• [DATA FOR THIS TASK]:
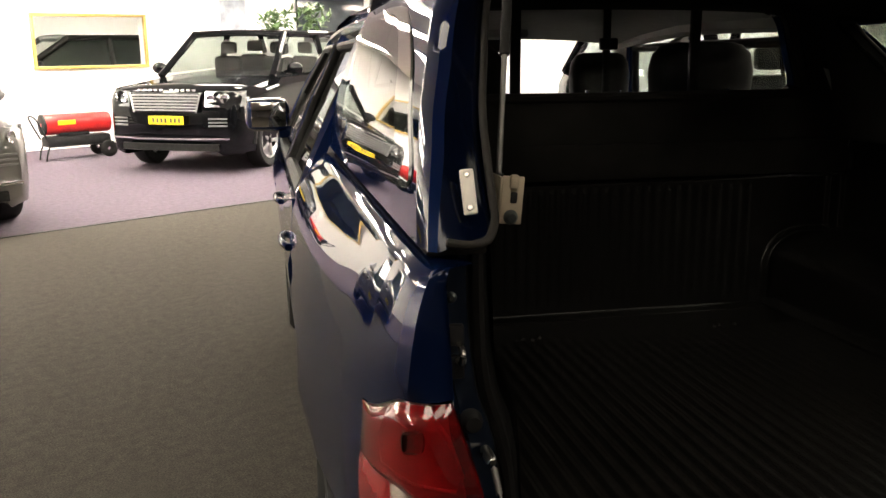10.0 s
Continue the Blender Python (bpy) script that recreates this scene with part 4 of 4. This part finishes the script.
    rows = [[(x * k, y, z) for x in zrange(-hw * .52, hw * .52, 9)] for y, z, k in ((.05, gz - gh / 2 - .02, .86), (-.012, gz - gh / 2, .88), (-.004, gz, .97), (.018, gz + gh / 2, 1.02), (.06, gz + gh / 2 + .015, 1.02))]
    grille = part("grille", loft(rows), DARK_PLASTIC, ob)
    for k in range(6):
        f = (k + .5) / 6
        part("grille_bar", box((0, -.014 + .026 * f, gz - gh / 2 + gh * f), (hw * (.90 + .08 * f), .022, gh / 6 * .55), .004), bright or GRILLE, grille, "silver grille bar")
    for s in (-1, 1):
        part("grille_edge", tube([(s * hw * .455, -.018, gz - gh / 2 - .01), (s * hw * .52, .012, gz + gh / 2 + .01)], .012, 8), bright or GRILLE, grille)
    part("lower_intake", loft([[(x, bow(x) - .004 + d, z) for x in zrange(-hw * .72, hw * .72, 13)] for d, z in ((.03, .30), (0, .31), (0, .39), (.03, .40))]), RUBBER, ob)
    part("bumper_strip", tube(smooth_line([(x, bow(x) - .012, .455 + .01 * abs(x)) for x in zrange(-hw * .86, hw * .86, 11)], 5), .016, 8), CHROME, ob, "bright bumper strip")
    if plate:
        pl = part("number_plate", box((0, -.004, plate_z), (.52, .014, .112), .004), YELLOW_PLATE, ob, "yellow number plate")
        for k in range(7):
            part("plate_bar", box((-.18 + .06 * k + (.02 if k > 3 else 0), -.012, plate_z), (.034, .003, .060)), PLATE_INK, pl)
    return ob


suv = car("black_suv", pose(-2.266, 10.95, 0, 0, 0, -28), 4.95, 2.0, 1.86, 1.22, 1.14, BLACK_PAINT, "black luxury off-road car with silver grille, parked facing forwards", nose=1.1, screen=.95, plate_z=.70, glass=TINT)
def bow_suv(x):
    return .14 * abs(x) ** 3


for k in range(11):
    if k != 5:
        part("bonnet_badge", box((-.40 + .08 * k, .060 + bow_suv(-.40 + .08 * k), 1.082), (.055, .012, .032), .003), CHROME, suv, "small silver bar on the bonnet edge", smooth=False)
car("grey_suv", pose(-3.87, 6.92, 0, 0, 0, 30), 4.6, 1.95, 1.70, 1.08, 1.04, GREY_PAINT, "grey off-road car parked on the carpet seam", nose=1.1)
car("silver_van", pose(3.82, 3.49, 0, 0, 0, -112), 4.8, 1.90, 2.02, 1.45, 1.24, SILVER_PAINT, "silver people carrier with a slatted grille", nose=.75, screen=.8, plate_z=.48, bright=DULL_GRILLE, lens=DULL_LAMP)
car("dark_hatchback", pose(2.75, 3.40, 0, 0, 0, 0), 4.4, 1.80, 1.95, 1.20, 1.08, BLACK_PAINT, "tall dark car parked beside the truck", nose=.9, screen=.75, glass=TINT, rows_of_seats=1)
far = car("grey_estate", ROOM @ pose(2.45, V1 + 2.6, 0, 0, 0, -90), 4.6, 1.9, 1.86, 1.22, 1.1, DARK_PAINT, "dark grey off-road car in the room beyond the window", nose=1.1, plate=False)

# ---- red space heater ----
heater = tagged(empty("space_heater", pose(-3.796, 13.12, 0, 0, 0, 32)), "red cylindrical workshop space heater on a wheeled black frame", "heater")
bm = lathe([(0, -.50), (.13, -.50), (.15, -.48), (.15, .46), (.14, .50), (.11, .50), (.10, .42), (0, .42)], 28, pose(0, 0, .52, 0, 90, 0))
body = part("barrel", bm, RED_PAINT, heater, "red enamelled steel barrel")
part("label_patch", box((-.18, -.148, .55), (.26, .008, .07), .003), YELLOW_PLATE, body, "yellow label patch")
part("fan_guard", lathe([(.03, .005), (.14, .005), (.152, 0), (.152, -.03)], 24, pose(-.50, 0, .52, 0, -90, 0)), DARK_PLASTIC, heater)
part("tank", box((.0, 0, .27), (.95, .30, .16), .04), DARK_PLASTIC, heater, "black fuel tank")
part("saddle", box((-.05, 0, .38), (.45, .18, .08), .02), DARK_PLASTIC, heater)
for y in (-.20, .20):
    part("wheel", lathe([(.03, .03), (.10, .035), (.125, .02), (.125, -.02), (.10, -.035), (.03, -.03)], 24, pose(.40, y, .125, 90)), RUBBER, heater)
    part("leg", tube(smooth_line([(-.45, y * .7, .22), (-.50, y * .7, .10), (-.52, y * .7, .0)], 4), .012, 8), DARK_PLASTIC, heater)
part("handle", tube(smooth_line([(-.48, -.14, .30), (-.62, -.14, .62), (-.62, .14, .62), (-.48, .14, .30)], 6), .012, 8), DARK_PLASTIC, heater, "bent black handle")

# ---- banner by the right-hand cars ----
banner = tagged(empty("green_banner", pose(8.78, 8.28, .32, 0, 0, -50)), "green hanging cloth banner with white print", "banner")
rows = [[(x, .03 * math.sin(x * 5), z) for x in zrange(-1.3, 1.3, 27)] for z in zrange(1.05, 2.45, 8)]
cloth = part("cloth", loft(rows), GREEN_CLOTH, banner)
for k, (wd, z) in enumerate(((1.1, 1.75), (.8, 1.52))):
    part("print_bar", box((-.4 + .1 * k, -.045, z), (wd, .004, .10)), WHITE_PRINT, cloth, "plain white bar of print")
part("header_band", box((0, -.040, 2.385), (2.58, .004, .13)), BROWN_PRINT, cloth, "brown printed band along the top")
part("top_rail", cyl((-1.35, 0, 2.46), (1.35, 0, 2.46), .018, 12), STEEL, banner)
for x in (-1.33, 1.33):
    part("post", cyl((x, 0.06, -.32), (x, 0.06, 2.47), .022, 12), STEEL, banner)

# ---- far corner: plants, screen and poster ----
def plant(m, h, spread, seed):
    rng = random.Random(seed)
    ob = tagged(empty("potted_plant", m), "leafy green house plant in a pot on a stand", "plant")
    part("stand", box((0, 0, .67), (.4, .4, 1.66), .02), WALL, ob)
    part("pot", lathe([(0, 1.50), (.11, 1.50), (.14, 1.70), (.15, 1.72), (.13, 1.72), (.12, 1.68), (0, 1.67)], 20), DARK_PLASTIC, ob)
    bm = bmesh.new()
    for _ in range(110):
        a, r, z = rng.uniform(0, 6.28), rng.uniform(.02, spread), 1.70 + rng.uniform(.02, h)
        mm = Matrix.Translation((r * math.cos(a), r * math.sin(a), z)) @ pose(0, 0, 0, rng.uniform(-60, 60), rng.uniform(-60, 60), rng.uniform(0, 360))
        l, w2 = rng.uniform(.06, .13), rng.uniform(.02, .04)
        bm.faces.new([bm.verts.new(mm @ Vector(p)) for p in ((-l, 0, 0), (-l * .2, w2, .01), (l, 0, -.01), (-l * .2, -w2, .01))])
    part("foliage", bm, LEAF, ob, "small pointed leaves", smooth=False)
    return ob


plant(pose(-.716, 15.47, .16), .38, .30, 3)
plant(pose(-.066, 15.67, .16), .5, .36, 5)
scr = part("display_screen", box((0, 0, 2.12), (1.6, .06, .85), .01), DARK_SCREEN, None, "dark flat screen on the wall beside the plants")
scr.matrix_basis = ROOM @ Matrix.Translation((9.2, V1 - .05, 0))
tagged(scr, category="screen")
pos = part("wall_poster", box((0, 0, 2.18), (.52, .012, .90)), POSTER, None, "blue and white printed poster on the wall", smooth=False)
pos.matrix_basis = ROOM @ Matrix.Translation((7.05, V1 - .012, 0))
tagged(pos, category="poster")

* * *

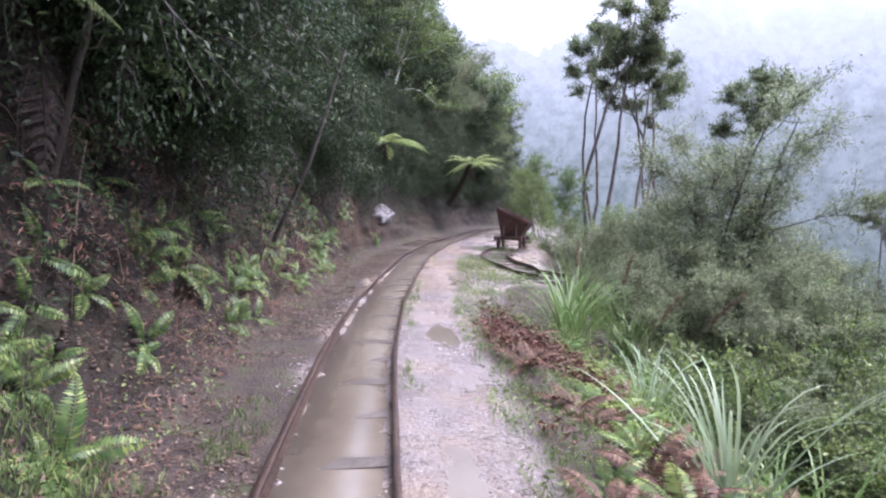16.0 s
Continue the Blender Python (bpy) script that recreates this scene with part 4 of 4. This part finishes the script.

• [WHAT THE TASK ASKS]:
Search the entries for the word "with" and copy every line that has it.

• [FINISHED TASK]:
Continue the Blender Python (bpy) script that recreates this scene with part 4 of 4. This part finishes the script.
suv = car("black_suv", pose(-2.266, 10.95, 0, 0, 0, -28), 4.95, 2.0, 1.86, 1.22, 1.14, BLACK_PAINT, "black luxury off-road car with silver grille, parked facing forwards", nose=1.1, screen=.95, plate_z=.70, glass=TINT)
car("silver_van", pose(3.82, 3.49, 0, 0, 0, -112), 4.8, 1.90, 2.02, 1.45, 1.24, SILVER_PAINT, "silver people carrier with a slatted grille", nose=.75, screen=.8, plate_z=.48, bright=DULL_GRILLE, lens=DULL_LAMP)
banner = tagged(empty("green_banner", pose(8.78, 8.28, .32, 0, 0, -50)), "green hanging cloth banner with white print", "banner")
Continue the Blender Python (bpy) script that recreates this scene with part 4 of 4. This part finishes the script.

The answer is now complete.